肖像写真のことをポートレートと呼びますが、遺影もそのひとつです。元気なうちに写真を準備しておけば、いざというとき残された家族があわてなくて済むでしょう。最近は、普段着・笑顔で移る遺影が増えてきました。プロのフォトグラファーに、とっておきの1枚を撮ってもらってはいかがでしょうか。

遺影の費用は1~5万円程度
遺影と言えば、昔は黒いリボンのついた黒縁の額におさめられた「白黒」「喪服姿」「硬い表情」の写真が普通でした。最近は、その人らしさを表現することを大切にする傾向から、カラー、普段着、笑顔の写真が増えてきました。遺影は、亡くなってから準備するわけにはいきません。生前に撮影して準備しておくものです。
遺影は家族へのプレゼントでもあります。本人が納得できる写真を家族に残し、その写真を大切に保管してもらえたらどんなに嬉しいことでしょう。遺影にはできるだけ、ありのままの姿を写しておきたいものです。
一般的に肖像写真のことをポートレートと呼びます。遺影写真もポートレートのひとつです。遺影の撮影をプロのフォトグラファーに依頼すると、その金額は1~3万円程度です。価格の内訳は、撮影料、データを保管するCD-ROM、額などが含まれます。この金額は撮影スタジオに足を運んだ場合の料金ですので、出張依頼をすると交通費実費のほか出張料として1万円程度が加算されます。また、着付けやヘアメイクの料金は別途1、2万円程度かかります。フルサービスで利用すると5万円程度かかる場合もあります。

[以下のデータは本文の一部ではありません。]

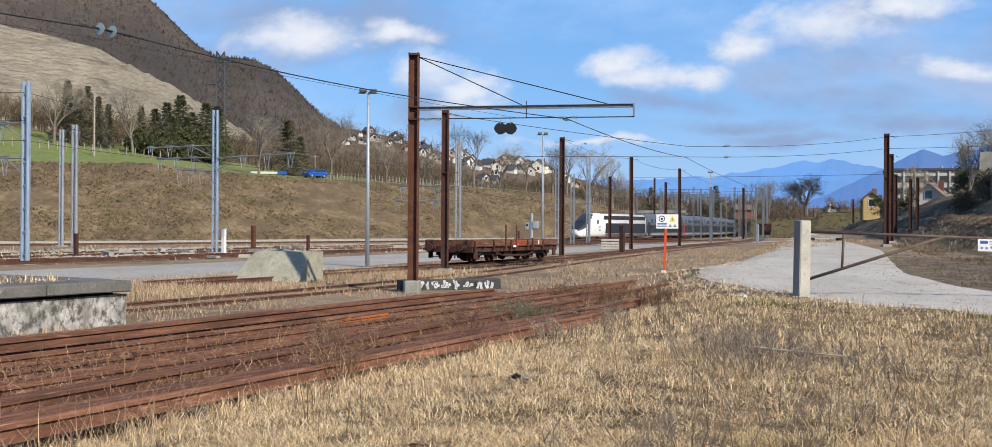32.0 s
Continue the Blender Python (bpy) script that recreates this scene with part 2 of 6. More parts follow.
RAIL_HEAD = material("worn_rail", (0.17, 0.085, 0.055), (0.11, 0.05, 0.035), 1.5, 30, 0.6, 0.2, 0.003, 0.4)
GALV = material("galvanised_steel", (0.42, 0.45, 0.48), (0.33, 0.36, 0.40), 1.5, 30, 0.5, 0.15, 0.002, 0.35, vary=0.1)
GALV_BLUE = material("blue_grey_painted_steel", (0.33, 0.41, 0.51), (0.27, 0.34, 0.44), 1.5, 25, 0.5, 0.15, 0.002, 0.1, (0.45, 0.48, 0.52), 0.2)
CONCRETE = material("weathered_concrete", (0.36, 0.34, 0.30), (0.27, 0.255, 0.22), 1.4, 22, 0.9, 0.5, 0.012, 0, (0.17, 0.165, 0.14), 0.45, space="World")
CONCRETE_POST = material("pale_concrete_post", (0.52, 0.49, 0.41), (0.42, 0.39, 0.33), 2.5, 30, 0.9, 0.5, 0.008, 0, (0.24, 0.22, 0.18), 0.3)
CONCRETE_MOSS = material("mossy_concrete", (0.43, 0.395, 0.305), (0.33, 0.31, 0.225), 1.0, 14, 0.95, 0.6, 0.02, 0, (0.20, 0.20, 0.13), 0.4, space="World")
PLASTER_PEELED = material("peeling_whitewash", (0.52, 0.50, 0.46), (0.17, 0.16, 0.148), 2.6, 12, 0.9, 0.8, 0.03, 0, (0.085, 0.08, 0.07), 0.78, space="World", stretch=(1, 1, 0.75), grit=0.6)
GRAVEL = material("pale_gravel_road", (0.53, 0.485, 0.415), (0.44, 0.40, 0.34), 0.5, 16.0, 0.95, 0.5, 0.012, 0, (0.30, 0.255, 0.195), 0.42, space="World", stretch=(1, 0.5, 1), grit=0.35)
YARD_SLAB = material("pale_yard_paving", (0.42, 0.385, 0.335), (0.35, 0.32, 0.28), 0.12, 3.0, 0.9, 0.3, 0.01, 0, (0.30, 0.28, 0.24), 0.25, space="World")
SOIL_DARK = material("dark_trodden_soil", (0.13, 0.10, 0.07), (0.085, 0.065, 0.048), 0.5, 6.0, 0.95, 0.6, 0.03, 0, (0.20, 0.165, 0.10), 0.35, space="World")
BANK = material("dry_grass_bank", (0.235, 0.168, 0.098), (0.112, 0.080, 0.048), 0.30, 1.5, 0.95, 1.0, 0.5, 0, (0.175, 0.165, 0.055), 0.42, space="World", stretch=(0.8, 0.8, 1.5), grit=0.8)
MEADOW = material("green_meadow", (0.165, 0.21, 0.05), (0.20, 0.205, 0.07), 0.04, 0.6, 0.95, 0.5, 0.2, 0, (0.24, 0.20, 0.09), 0.3, space="World")
SCREE = material("pale_terraced_slope", (0.37, 0.315, 0.225), (0.29, 0.25, 0.18), 0.012, 0.16, 0.95, 1.0, 5.0, 0, (0.15, 0.125, 0.085), 0.46, space="World", stretch=(1, 1, 3.6), grit=0.6)
WOODS = material("leafless_wooded_slope", (0.118, 0.092, 0.074), (0.052, 0.048, 0.044), 0.0045, 0.16, 0.95, 1.0, 6.0, 0, (0.105, 0.082, 0.062), 0.35, space="World", grit=0.7)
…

かかる経費は決して安価ではありませんが、亡くなった後ずっと家族のもとに置かれる写真ですから、数万円程度の出費は許容範囲ではないでしょうか。もちろん、ご自身または家族・友人・知人等に撮影してもらった画像データを遺影として使用することも可能です。その場合、遺影にかかるコストはほとんどかかりません。
写真は修整できる
遺影の飾り方
葬儀が終わったら、遺影は、四十九日の法要が済むまでの間は床の間等に設けられた祭壇に飾ります。四十九日が過ぎたら床の間の長押しなど、先祖の遺影のある場所に並べて飾るか、フォトフレームなどに入れて、任意の場所において供養します。気をつけたいのは仏壇の上には飾らないこと。先祖を見下す位置だからです。
仏壇の中に置くことも気をつけましょう。仏教宗派によって認められるケースと認められないケースがあります。遺影の向きには決まりはありません。東西南北どの方角を向いていても問題ないでしょう。置き場所はできるだけ目につかないところが無難です。玄関先などは避けましょう。
四十九日が過ぎたら大きいサイズの遺影は処分して、小さいサイズの遺影を仏壇の近くに置いておいてもよいでしょう。遺影の処分にしきたりはありませんが、お寺や神社でお焚き上げをしてもらってもよいでしょう。
遺影は、故人のとっておきの写真であり、残された家族が想いを込めて偲ぶもの。いざというときに家族が慌てないように、生前のうちに準備しておき、エンディングノートとともにしっかり保管しておきたいものです。